Over half of consumers (61 percent) prefer brands to contact them through email. While their main purpose is to regularly touch base with subscribers, email newsletters have the capability to build brand awareness, engage customers and increase sales all in one. That’s very important for your email campaign strategy.

Anyone can put together a newsletter, but it’s those that have rich content, compelling visuals, and a catchy subject line that will stand out in readers’ inboxes. This next piece in our “Must-Have Email Campaigns” series shows you the benefits of email newsletters, how to know whether your brand warrants a newsletter, and best practices for ensuring your newsletters bring continued value to subscribers.

What are the benefits of having a email newsletter?

Although ongoing and not necessarily a super-targeted campaign, a newsletter is a smart and simple way to maintain regular communication with your audience. Rather than tiring them with sales-focused messaging, a newsletter can become valuable to customers who want to be in the loop on product updates, stay educated on various topics related to your brand or even just entertained. When done right, they can turn subscribers into customers.

Newsletters benefit you by:

  • Keeping your brand top of mind
  • Building brand loyalty
  • Providing share-worthy content that grows your audience
  • Motivating customers to purchase

So how can you ensure your newsletters achieve these goals?

5 tips for a proper email newsletter

1. Don’t force it

While newsletters can be useful for keeping potential customers engaged, they won’t serve you if they aren’t providing any value for subscribers. Before launching a newsletter, consider if you have sufficient content, both in volume and appeal, that lends itself to a regular newsletter. If you aren’t creating shareable content regularly enough to sustain a newsletter, don’t do it; subscribers will either become inactive or opt out of your email altogether.

Perhaps you have good content, but not in large quantities. Consider a less frequent newsletter, like quarterly rather than weekly or monthly. Just be sure to communicate that to subscribers so they aren’t anticipating to hear from you more often.

2. Target and personalize

A single newsletter isn’t enough to captivate your entire email audience. Develop multiple variations that appeal to different segments of your list, and let subscribers self-select which they want to receive. Personalize these newsletters even further with dynamic elements-images, offers, product recommendations, etc.-that change depending on a customer’s preferences, demographic information and other data you have on their activity. The more tailored you can make newsletter content to each individual recipient, the better engagement you’ll get.

3. Be consistent

When people first subscribe to your newsletter and start getting emails, they will build a set of expectations for what they are going to get from you. Don’t throw them off with something way off base; keep the look, tone, and goal of each newsletter similar to the one previous. Doing so is far easier when you start newsletters with an objective in mind. For instance, if your goal is to provide educational tips and tricks for your audience, each newsletter should contain content that helps to achieve that goal. When a recipient goes to open your next email, they know they are going to read something of value.
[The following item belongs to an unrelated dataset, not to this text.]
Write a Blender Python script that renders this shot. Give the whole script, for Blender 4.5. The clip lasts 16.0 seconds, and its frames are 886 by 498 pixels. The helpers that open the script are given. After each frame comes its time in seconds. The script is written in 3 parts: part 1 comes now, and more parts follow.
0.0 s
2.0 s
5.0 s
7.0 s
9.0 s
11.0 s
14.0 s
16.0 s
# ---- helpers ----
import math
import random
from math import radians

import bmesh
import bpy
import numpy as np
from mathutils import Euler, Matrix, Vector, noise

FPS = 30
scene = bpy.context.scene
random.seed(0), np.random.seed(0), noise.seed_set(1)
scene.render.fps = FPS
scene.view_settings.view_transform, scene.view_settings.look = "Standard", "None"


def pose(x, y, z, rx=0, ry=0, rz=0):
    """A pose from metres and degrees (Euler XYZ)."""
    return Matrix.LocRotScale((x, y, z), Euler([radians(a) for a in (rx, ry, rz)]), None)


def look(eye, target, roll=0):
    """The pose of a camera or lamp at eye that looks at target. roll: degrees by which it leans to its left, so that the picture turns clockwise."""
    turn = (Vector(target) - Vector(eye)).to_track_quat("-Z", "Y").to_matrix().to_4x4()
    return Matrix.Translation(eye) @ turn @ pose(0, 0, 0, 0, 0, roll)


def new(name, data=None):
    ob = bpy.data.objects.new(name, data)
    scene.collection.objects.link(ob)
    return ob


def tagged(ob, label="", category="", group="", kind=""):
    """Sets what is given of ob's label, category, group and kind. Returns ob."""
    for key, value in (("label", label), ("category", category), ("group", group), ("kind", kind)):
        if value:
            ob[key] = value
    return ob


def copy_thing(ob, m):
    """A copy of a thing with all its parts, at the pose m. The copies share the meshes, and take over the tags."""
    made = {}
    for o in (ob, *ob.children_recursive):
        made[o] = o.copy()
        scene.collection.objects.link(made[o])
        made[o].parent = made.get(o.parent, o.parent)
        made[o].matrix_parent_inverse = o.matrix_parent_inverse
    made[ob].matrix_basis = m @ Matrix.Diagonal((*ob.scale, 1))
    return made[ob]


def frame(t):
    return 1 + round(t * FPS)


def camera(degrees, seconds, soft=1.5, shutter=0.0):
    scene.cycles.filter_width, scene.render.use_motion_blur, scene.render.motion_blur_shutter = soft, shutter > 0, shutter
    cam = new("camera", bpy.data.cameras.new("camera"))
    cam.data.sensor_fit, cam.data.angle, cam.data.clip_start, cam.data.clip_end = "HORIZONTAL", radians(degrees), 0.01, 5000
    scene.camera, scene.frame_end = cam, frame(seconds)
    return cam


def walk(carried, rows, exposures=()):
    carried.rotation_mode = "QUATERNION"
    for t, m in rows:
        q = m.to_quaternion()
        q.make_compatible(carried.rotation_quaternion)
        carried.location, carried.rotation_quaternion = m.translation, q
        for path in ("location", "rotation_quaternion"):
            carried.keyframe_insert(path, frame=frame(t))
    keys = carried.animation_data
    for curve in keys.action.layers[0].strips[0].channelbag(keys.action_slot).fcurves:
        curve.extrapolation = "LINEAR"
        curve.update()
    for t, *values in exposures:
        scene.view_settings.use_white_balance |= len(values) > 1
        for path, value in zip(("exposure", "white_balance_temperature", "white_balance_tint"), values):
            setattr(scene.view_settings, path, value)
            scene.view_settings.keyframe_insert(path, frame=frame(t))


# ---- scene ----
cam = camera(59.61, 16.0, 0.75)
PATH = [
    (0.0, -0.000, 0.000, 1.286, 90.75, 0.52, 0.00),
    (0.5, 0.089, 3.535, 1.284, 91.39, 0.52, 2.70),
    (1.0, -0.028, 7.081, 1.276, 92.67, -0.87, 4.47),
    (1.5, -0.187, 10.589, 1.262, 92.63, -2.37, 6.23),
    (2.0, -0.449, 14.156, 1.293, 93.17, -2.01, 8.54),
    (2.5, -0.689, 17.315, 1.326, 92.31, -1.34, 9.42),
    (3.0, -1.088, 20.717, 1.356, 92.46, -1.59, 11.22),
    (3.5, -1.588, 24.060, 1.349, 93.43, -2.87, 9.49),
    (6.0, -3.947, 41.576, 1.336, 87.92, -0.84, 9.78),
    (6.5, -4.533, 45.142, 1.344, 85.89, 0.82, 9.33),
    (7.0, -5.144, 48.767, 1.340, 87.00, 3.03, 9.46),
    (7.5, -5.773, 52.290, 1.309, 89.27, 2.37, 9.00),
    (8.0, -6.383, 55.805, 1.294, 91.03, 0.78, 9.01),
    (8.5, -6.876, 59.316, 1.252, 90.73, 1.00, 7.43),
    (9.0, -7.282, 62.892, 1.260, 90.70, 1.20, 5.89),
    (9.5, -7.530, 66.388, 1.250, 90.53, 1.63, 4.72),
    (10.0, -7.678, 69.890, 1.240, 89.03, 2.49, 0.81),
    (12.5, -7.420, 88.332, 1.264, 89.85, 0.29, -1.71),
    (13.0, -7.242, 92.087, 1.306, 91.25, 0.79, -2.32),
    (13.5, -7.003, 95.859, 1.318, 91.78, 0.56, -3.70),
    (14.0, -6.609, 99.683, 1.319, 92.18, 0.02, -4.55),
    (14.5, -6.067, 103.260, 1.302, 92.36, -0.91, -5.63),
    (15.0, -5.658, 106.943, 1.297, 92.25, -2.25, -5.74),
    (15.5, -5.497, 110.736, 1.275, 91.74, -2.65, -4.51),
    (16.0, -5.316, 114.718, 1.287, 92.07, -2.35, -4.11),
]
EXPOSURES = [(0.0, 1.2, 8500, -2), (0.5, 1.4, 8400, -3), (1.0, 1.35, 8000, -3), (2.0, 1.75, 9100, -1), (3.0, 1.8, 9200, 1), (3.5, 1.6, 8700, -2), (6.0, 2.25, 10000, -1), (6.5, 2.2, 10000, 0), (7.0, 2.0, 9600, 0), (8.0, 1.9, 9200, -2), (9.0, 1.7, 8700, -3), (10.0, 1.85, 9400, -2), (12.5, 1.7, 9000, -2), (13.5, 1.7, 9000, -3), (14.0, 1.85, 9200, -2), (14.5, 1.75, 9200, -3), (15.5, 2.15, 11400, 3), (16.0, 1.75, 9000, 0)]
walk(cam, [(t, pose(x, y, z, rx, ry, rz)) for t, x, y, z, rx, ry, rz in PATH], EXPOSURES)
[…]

Be consistent in the timing as well; set a schedule and stick to it.

4.Provide exclusive offers

People who’ve subscribed to your newsletter have opted to stay in touch with you, and are likely more engaged with your brand than anyone else. They are also hoping to get something out of it. According to a survey from Adestra, 85 percent of consumers said they signed up for marketing emails in hopes of receiving a discount or promotion.

Sure, you may be providing helpful information, but reward them with discounts and promotions not available to the general public to encourage them to not only stay subscribed, but continue opening your emails.

5. Track, test, optimize

You won’t know right away what types of content will resonate most with your audience right away, which is why testing can be so advantageous. Try A/B testing different variables between two emails, such as subject lines, images, CTAs, and even tone of voice-but only test one variable at a time. From there, look for trends in open and click rates to determine what gets the most engagement. Make changes where appropriate and keep testing and optimizing.